Good news for the Tourism & Travel Industry!
Two recent surveys reveal that holidays will be the last thing to go from the agenda, despite economic difficulties, while an other survey results predict an increase in travel expenditure! What better combination could destinations and the tourism industry ask for? Are you ready for them though? Travellers are willing to travel, as the following surveys show, but do not forget that they have a lot to choose from! Now that you know they are willing and you know what they look for, are you going to be on that list?
Amex Survey Predicts Increase in Holiday Travel Spending
42% of Americans plan to increase their holiday travel budget compared to last year, according to the latest American Express Spending & Saving Tracker. The average family of four intends to spend $2,636 on holiday travel, or $659 per person, an increase of nearly $200 from last year.
No matter where consumers choose to go, there is a clear interest in getting more out of travel, according to the study. From dining to adventure, it’s all about making memories. More travelers are flying, with just over one-third (36 %) flying to their destination (versus 26 % last year). More consumers also plan to dine out (31 % versus 20 % in 2010) and take part in entertainment-focused activities (24 %versus 20% in 2010).
21 % are taking a longer trip, 19 % are staying in better accommodations and 17 % are traveling with more people. 12% are choosing a more-expensive destination and 6% are flying first or business class.
A growing number of consumers expressed interest in doing more while they’re away this holiday season. When asked how they would spend an extra $500 if it were available, nearly one quarter (24%) of consumers said they would rather use the extra funds for new experiences than to extend the length of their stay (18%).
When asked which travel experiences they would be most interested in trying, consumers ranked outdoor adventure first (19 %), followed by a mystery vacation (16%), culinary-focused experience (13%), holistic spa retreat (12 %), volunteerism trip (5%) and a ski holiday (4 %).

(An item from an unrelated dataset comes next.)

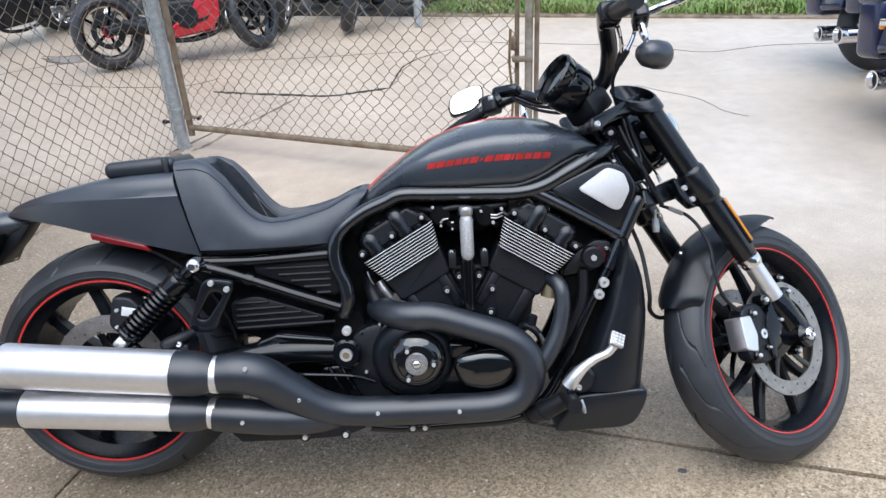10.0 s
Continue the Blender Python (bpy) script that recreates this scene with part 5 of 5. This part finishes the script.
def parked_bike(label, paint, rim_mat, group, sport=False, touring=False, turn=30.0):
    """A parked motorcycle; local x ahead, rear axle over the origin."""
    b = thing("motorcycle", Matrix.Identity(4), label, "motorcycle", group)
    WB = 1.36 if sport else 1.58
    R = .315
    simple_wheel(b, 0, R, .19 if sport else .16, rim_mat, 5 if sport else (24 if touring else 9), "rear_wheel")
    simple_wheel(b, WB, R, .12, rim_mat, 5 if sport else (24 if touring else 9), "front_wheel", 0 if touring else turn)
    head = (WB - .42, .80)
    for s in (1, -1):
        leg = part("fork_leg", tube([(WB, s * .1, R), (WB - .17, s * .1, R + .24)], .027, 12, 2), M_PLAST, b)
        if turn < 0:
            part("fork_reflector", tube([(WB - .05, s * .128, R + .07), (WB - .13, s * .128, R + .185)], .011, 8, 2), M_AMBER, leg, "amber fork reflector")
        part("slider", tube([(WB - .15, s * .1, R + .21), (head[0], s * .1, head[1])], .02, 12, 2), M_CHROME if turn > 0 else M_PLAST, leg)
        part("caliper", rbox((.06, .045, .10), pose(WB - .10, s * .085, R + .03), .012), M_CASE, b)
        part("swingarm", tube([(0, s * .12, R), (.45, s * .12, R + .06)], [.025, .035], 10, 2), M_CASE, b)
        part("grip", tube([(head[0] - .08, s * .25, 1.0), (head[0] - .16, s * .38, .99)], .018, 10, 2), M_PLAST, b)
        part("foot_peg", tube([(.62, s * .16, .30), (.62, s * .30, .31)], .014, 8, 2), M_PLAST, b)
    part("handlebar", tube([(head[0] - .1, -.28, 1.0), (head[0], -.1, .97), (head[0], .1, .97), (head[0] - .1, .28, 1.0)], .013, 10), M_PLAST, b)
    part("headlamp", lathe([(0, -.08), (.07, -.05), (.085, .02), (.08, .04), (0, .045)], 24, pose(head[0] + .08, 0, .86, 0, 90, 0)), M_CHROME if not sport else M_PLAST, b)
    part("engine", join(rbox((.42, .30, .30), pose(.72, 0, .36), .04, 3), rbox((.15, .22, .26), pose(.62, 0, .58, 0, -22, 0), .02), rbox((.15, .22, .26), pose(.84, 0, .58, 0, 22, 0), .02)), M_CASE, b, "dark engine block")
    for k in range(6):
        part("fin", rbox((.17, .25, .006), pose(.62, 0, .58, 0, -22, 0) @ pose(0, 0, -.08 + .03 * k), .001, 1), M_CASE, b)
    part("engine_cover", disc(.10, .03, side(.70, -.15, .36), 28, .01), M_CHROME if not sport else M_CASE, b)
    part("frame_rail", join(tube([(.40, -.13, .35), (.45, -.14, .20), (.8, -.14, .17), (1.02, -.12, .3), (head[0] - .06, -.04, .8)], .018, 10), tube([(.40, .13, .35), (.45, .14, .20), (.8, .14, .17), (1.02, .12, .3), (head[0] - .06, .04, .8)], .018, 10)), M_PLAST, b)
    rings = []
    for x in np.linspace(.50, head[0] - .02, 14):
        f = (x - .5) / (head[0] - .52)
        w, h = .06 + .09 * math.sin(math.pi * min(1, .15 + f * .85)), .10 + .11 * math.sin(math.pi * min(1, .12 + f * .8))
        rings.append([Vector((x, w * math.cos(t), .74 + .06 * f + (h if math.sin(t) > 0 else .05) * math.sin(t))) for t in [2 * math.pi * i / 20 for i in range(20)]])
    part("fuel_tank", grid_mesh(rings), paint, b, "painted fuel tank", 60)
    part("seat", rbox((.52, .24, .08), pose(.25, 0, .72, 0, -4, 0), .03, 3), M_SEAT, b)
    if not sport:
        part("rear_fender", lathe([(.335, -.085), (.345, -.085), (.352, 0), (.345, .085), (.335, .085), (.335, -.085)], 18, pose(0, 0, R, 90, 0, 0) @ Matrix.Rotation(radians(20), 4, "Z"), radians(125)), paint, b)
    part("front_fender", lathe([(.33, -.065), (.338, -.065), (.345, 0), (.338, .065), (.33, .065), (.33, -.065)], 16, pose(WB, 0, R, 90, 0, 0) @ Matrix.Rotation(radians(55), 4, "Z"), radians(95)), paint, b)
    part("tail_lamp", rbox((.05, .12, .06), pose(-.30, 0, .66), .015), M_REDLENS, b)
    part("side_stand", tube([(.62, .15, .22), (.56, .27, .05), (.55, .30, .0)], .011, 8), M_GALV, b, "steel side stand")
    if sport:
        for s in (1, -1):
            f = part("side_fairing", prism(rounded([(.50, .20), (.92, .24), (1.0, .34), (1.02, .52), (1.14, .80), (1.04, .88), (.80, .78), (.86, .56), (.74, .40), (.55, .30)], .03), -.17 if s > 0 else .14, -.14 if s > 0 else .17, .006), paint, b, "glossy red side fairing")
            part("decal", prism([(.66, .27), (.88, .32), (.90, .35), (.70, .31)], -.173 if s > 0 else .171, -.171 if s > 0 else .173, 0), M_PLAST, f)
        part("belly_pan", prism(rounded([(.48, .19), (.95, .22), (.92, .30), (.52, .27)], .02), -.14, .14, .01), paint, b)
        part("muffler", tube([(.55, -.15, .26), (.35, -.18, .30), (.12, -.2, .36)], [.03, .05, .045], 16), M_CASE, b)
        part("tail_cowl", prism(rounded([(-.28, .80), (.35, .74), (.35, .84), (-.25, .90)], .02), -.10, .10, .02), paint, b)
        part("axle_nut", disc(.022, .006, side(0, -.105, R), 6, .001), M_REDFAIR, b, "red anodised axle nut")
        part("hub_carrier", lathe([(.03, .02), (.052, .018), (.056, .008), (.05, .0), (.03, .0), (.03, .02)], 6, side(0, -.085, R)), M_REDFAIR, b, "red anodised hub carrier")
        part("rim_stripe", lathe([(R * .74, 0), (R * .75, 0), (R * .75, .004), (R * .74, .004), (R * .74, 0)], 48, side(0, -.088, R)), M_REDLENS, b, "thin red rim stripe")
        part("chain_guard", prism(rounded([(-.04, R + .04), (.30, R + .10), (.42, R + .02), (.30, R - .05), (-.03, R - .03)], .02), -.12, -.095, .006), M_CASE, b)
    elif touring:
        for s in (1, -1):
            bag = part("saddlebag", rbox((.72, .21, .34), pose(-.03, s * .24, .57), .05, 4), paint, b, "glossy dark blue saddlebag")
            part("bag_lid", rbox((.73, .215, .07), pose(-.03, s * .24, .735), .03, 3), paint, bag)
            part("bag_trim", rbox((.55, .004, .006), pose(.07, s * .347, .62), .001), M_CHROME, bag)
            mf = part("muffler", tube([(.75, s * .20, .26), (.45, s * .24, .29), (.1, s * .25, .27), (-.44 if s < 0 else -.28, s * .25, .272)], [.03, .048, .054, .055], 24), M_CHROME, b, "long chrome muffler")
            part("muffler_tip", lathe([(.03, 0), (.05, 0), (.057, .01), (.058, .05), (.048, .051), (.038, .01), (.03, .0)], 24, pose(-.425 if s < 0 else -.265, s * .25, .272, 0, -90, 0)), M_CHROME, mf)
            part("muffler_bore", disc(.040, .004, pose(-.443 if s < 0 else -.283, s * .25, .272, 0, -90, 0), 20, .001), M_PLAST, mf)
            part("signal", rbox((.04, .05, .045), pose(-.36, s * .13, .58), .015), M_AMBER, b)
        part("tail_skirt", prism(rounded([(-.40, .44), (-.30, .44), (-.26, .66), (-.34, .68)], .03), -.13, .13, .02), paint, b)
        part("chrome_trim", rbox((.02, .20, .04), pose(-.40, 0, .60), .008), M_CHROME, b)
    else:
        if turn < 0:
            part("radiator", rbox((.10, .30, .42), pose(WB - .46, 0, .50, 0, -20, 0), .02), M_CASE, b, "dark radiator behind the front wheel")
            part("engine_guard", tube([(WB - .5, -.08, .62), (WB - .44, -.26, .52), (WB - .42, -.27, .36), (WB - .55, -.12, .20)], .016, 12), M_CASE, b)
            part("fork_cover", tube([(WB - .12, -.10, R + .16), (WB - .34, -.10, R + .48)], [.036, .042], 14, 2), M_CASE, b)
            part("front_wheel_disc", drilled_disc(.09, .15, .005, pose(WB, 0, R, 0, 0, turn) @ side(0, -.075, 0), 18), M_CHROME, b, "bright brake disc")
        part("muffler", tube([(.80, -.17, .45), (.85, -.20, .30), (.6, -.2, .24), (.2, -.2, .26), (-.25, -.2, .28)], [.025, .028, .032, .045, .045], 16), M_CHROME, b, "chrome exhaust pipe")
        part("air_cleaner", disc(.085, .05, side(.73, -.13, .60), 28, .015), M_CHROME, b)
    return b


def stand_at(front, back, R=.315, lean=9.0):
    """Pose of a bike whose rear wheel touches at back and whose front wheel points to front."""
    f, b = Vector((*front, 0)), Vector((*back, 0))
    ang = math.degrees(math.atan2(f.y - b.y, f.x - b.x))
    return Matrix.Translation(b) @ pose(0, 0, 0, 0, 0, ang) @ pose(0, 0, 0.003, -lean, 0, 0)


red = parked_bike("red sport motorcycle with black wheels parked beyond the fence", M_REDFAIR, M_GLOSS, "", sport=True)
red.matrix_basis = stand_at((-.82, 5.24), (-1.86, 4.71), lean=8) @ Matrix.Diagonal((.92, 1, 1, 1))
dark = parked_bike("dark cruiser motorcycle parked in a row beyond the fence", M_GLOSS, M_CHROME, "row of parked motorcycles")


def heading(front, deg, wb=1.58, lean=9.0):
    d = Vector((math.cos(radians(deg)), math.sin(radians(deg))))
    return stand_at(front, (front[0] - d.x * wb, front[1] - d.y * wb), lean=lean)


dark.matrix_basis = heading((-.63, 6.03), 238)
for fr, dg in (((.07, 5.84), 238), ((-1.3, 6.35), 238), ((-3.45, 6.99), 240), ((-2.75, 6.85), 240), ((-4.2, 7.15), 240), ((-2.05, 6.65), 239)):
    copy_thing(dark, heading(fr, dg))
left = parked_bike("dark cruiser motorcycle with a wide tyre beyond the fence", M_MATTE, M_SILVER, "row of parked motorcycles", turn=-20.0)
left.matrix_basis = heading((-2.55, 2.98), -8, lean=9)
copy_thing(dark, heading((-3.73, 5.28), 252, lean=9))
copy_thing(left, heading((-2.98, 2.50), -8, lean=9))
tour = parked_bike("deep blue touring motorcycle with long chrome mufflers", M_BLUE, M_CHROME, "touring motorcycles in the lot", touring=True)
tour.matrix_basis = pose(4.04, 3.47, .003, 0, 0, 4) @ pose(0, 0, 0, -11, 0, 0)
copy_thing(tour, pose(3.76, 2.22, .003, 0, 0, 4) @ pose(0, 0, 0, -11, 0, 0))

Even though consumers expressed a desire to have more unique travel experiences, budget (40%) still trumped all as the key decision making factor when making holiday travel plans. Destination (25%) and experience (11%) came in second and third.
26% of travelers are turning to rewards points or miles as a primary way to pay for all or part of their trip. 56% of Americans do not plan to travel this holiday season, significantly down from 61 percent in 2010. On average, Americans are early birds when it comes to booking holiday travel, with most booking their holiday travel three months in advance. However, 21 % will book less than a month before their trip, with the vast majority of late bookers (73 %) waiting until one week or less before holiday vacation. Late-bookers are also more likely to purchase using online travel engines and drive to their destinations.
Consumers are also looking to travel experiences as a source for creative gift giving this holiday season. More than one in four consumers(41 %) have received and given a vacation as a gift. Many affluents and young professionals similarly have given a vacation as a gift (38 %).
ABTA research confirms holidays will be ‘last thing to go’
Nearly four out of ten consumers say holidays are the last thing they will cut back on, according to research among over 2,000 consumers.
The 2011 ABTA Consumer Trends survey has found that consumers would rather make savings on eating out or home improvements than lose out on their holiday.
When asked ‘which of the following would you be most unwilling to cut back on?’, 37% said a holiday, 20% opted for eating out and 17% claimed leisure activities such as cinema and theatre would be the last to go.
One in five are so keen on their foreign breaks that they regard a longer trip overseas as a necessity they couldn’t do without, while one in four see a short break in the UK as equally essential.
Women appreciate the relaxation and opportunity to recharge their batteries on holiday more than men, with nearly one in four, 38%, unwilling to forego a trip as opposed to 35% of men. The love of holidays clearly grows with age, with 27% of 15-24 year olds unprepared to cut back, climbing to 43% of the over 65s.
“Consumers have been telling us for years just how important their holidays are,” said an ABTA spokeswoman.“In tough economic times we all have to think of ways in which we can tighten our belts but it is very reassuring for the industry to hear that holidays are the least popular choice for the chop and for many, something they simply cannot live without.”
Meanwhile, the research also found that holidaymakers expect travel companies to take responsibility for protecting the environment.
Half of consumers, compared with 47% last year, believe that their holidays should help local people and the local economy. This belief was particularly notable among 55-64 year olds where 60% said they wanted their holidays to benefit communities, compared with 54% in 2010.
One in five holidaymakers believe that sustainability credentials are essential or important when they book their holiday, and this is particularly the case among a younger age group: the figures escalates to one in four among 15-24 year olds and one in three of 25 to 34 year olds.